NEW YORK (Reuters) - New York City Mayor Bill de Blasio was blasted by a teachers union, many parents and even a well-known TV weatherman on Thursday for keeping the city’s public schools open during near-blizzard conditions.
Even as school districts in neighboring New Jersey and Connecticut wrestle with how to make up lost time after calling repeated snow days in a storm-filled winter, public schools in America’s biggest city have been closed only once.
Newly elected Mayor Bill de Blasio, a champion of early childhood education whose own teenaged son is in the public school system that has some 1.1 million students and 75,000 teachers across 1,800 locations, defended the decision to keep schools open.
“I look at this from a number of different perspectives including that of a public school parent, which I have been for the last 14 years,” de Blasio told reporters.
“Are conditions perfect? No, they’re not,” he said, but added that basic services were functioning and forecasts did not indicate the kind of snow that would prevent kids from getting to school.
He noted that the city public school system had closed only 11 times since 1978.
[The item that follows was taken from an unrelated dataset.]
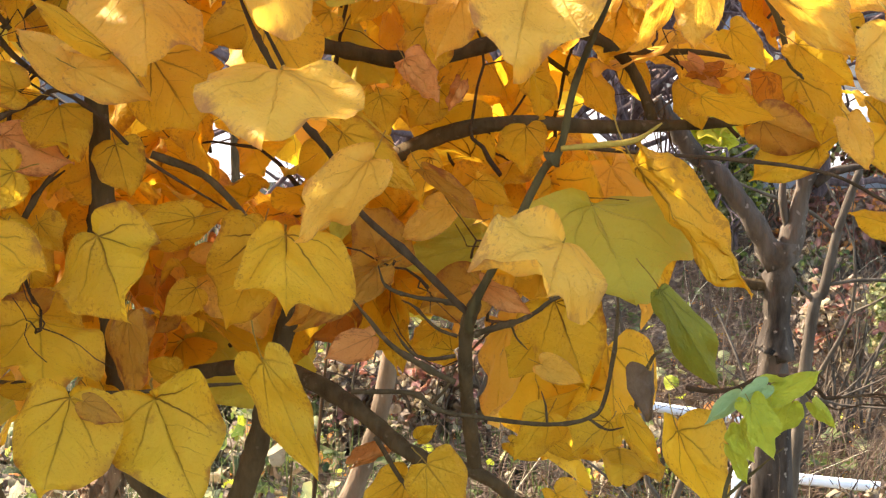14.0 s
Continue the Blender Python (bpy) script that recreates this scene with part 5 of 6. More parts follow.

By midday, 9.5 inches of snow had fallen in Manhattan’s Central Park, according to the National Weather Service.
Many in the city, including the largest teacher’s union, questioned his decision.
“Keeping schools open and expecting children to travel through heavy snow, sleet and ice at the same time the city is urging residents to stay off the roads is nonsensical,” said state Assemblywoman Nicole Malliotakis, who represents parts of Brooklyn and Staten Island.
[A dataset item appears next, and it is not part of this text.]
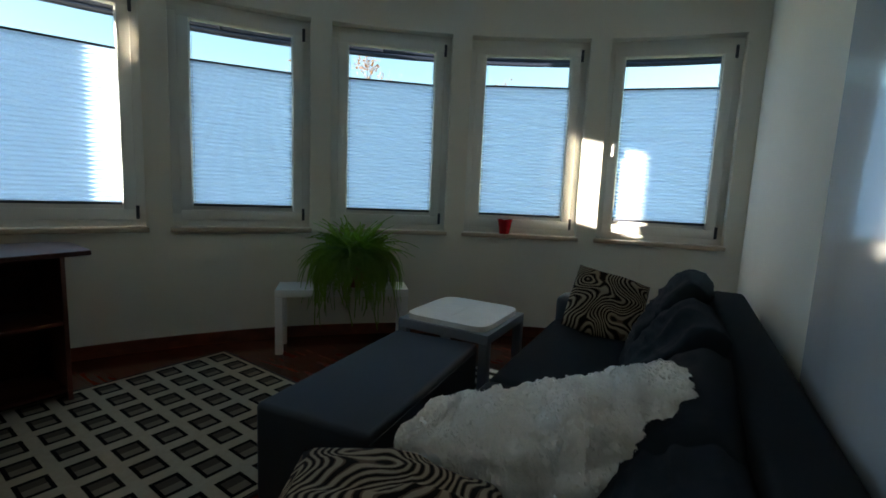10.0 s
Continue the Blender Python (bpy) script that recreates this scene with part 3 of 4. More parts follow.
def wall_plate(at, width, keys, label, category):
    g = thing("light_switch" if keys > 0 else "wall_socket", at, label, category)
    h = 0.083
    part("plate", B(0.0, 0.009, -width / 2, width / 2, -h / 2, h / 2, 0.003), SWITCHGREY, g)
    if keys > 0:
        for y0, y1, split in ((-width / 2 + 0.015, -0.0025, keys - 1), (0.0025, width / 2 - 0.015, 1)):
            part("module", B(0.008, 0.013, y0, y1, -h / 2 + 0.012, h / 2 - 0.012, 0.002), SWITCHGREY, g)
            w = (y1 - y0 - 0.004) / split
            for k in range(split):
                part("rocker", B(0.012, 0.019, y0 + 0.002 + k * w + 0.0006, y0 + 0.002 + (k + 1) * w - 0.0006, -h / 2 + 0.015, h / 2 - 0.015, 0.0015), SWITCHGREY, g)
    else:
        part("insert", lathe(bmesh.new(), [(0.021, 0.0), (0.021, 0.003), (0.019, 0.003), (0.018, -0.006)], 20, pose(0.009, 0, 0, 0, 90, 0)), BLACKPL, g)
    return g


wall_plate(pose(-0.485, 5.50, 1.012, 0, 0, 2.25), 0.148, 3, "dark graphite rocker switch on the corridor wall", "light switch")
wall_plate(pose(-0.488, 5.57, 0.305, 0, 0, 2.25), 0.083, 0, "dark graphite wall socket above the skirting board", "socket")


def downlight(x, y, z, label):
    g = thing("downlight", pose(x, y, z), label, "ceiling light", "recessed downlights")
    part("ring", lathe(bmesh.new(), [(0.030, -0.001), (0.031, -0.004), (0.042, -0.005), (0.045, -0.001)], 28), WHITELAC, g)
    part("bulb", lathe(bmesh.new(), [(0.001, -0.003), (0.030, -0.002), (0.030, 0.0)], 24), LAMPGLOW, g)


# this first fitting is made up to go with the hall's fill spot
downlight(0.22, 2.85, Z_HALL, "added round downlight, unseen, that brightens the hall and niche")
downlight(0.52, 6.73, Z_SOFFIT, "lit round recessed downlight over the passage")
downlight(-1.55, 7.30, Z_CEIL, "lit round recessed downlight in the dining room")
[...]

Elementary schools in Manhattan, the Bronx and Staten Island run by the Roman Catholic Church were closed on Thursday.
NBC News weatherman Al Roker, known for his jovial TV manner, took a swipe at de Blasio on Twitter.
“How about all the parents and caregivers who have to scramble to get their kids home? Is there no one there with common sense?” said Roker, who has a daughter in the school system. “It’s going to take some kid or kids getting hurt before this goofball policy gets changed.”
School administrators say they get complaints from parents on whether they open or close schools in inclement weather. Opening schools causes safety concerns, while closing them can inconvenience families who have no back-up plan for child-care.
“Schools should have absolutely been closed today. The mayor issued a hazardous travel alert and told everyone to stay home if they could, but it’s okay for teachers and students? Ridiculous!” said Malkie Grozalsky, 43, a Brooklyn mother of three.
Grozalsky’s children attend a private school that adheres to the public school system’s decisions on closing in severe weather.
“I would be so much happier if they were at home bothering me to play Xbox,” she said.
Francine Laudisio, a school employee from Brooklyn, said she strongly supported keeping schools open through the most extreme weather, but understood the challenge that posed for commuting teachers and parents.
“Our job is to teach the kids, no matter what,” she said. “But we have people that have to travel - the teachers, the parents that have to drive or take the subway - and it can be difficult for them.”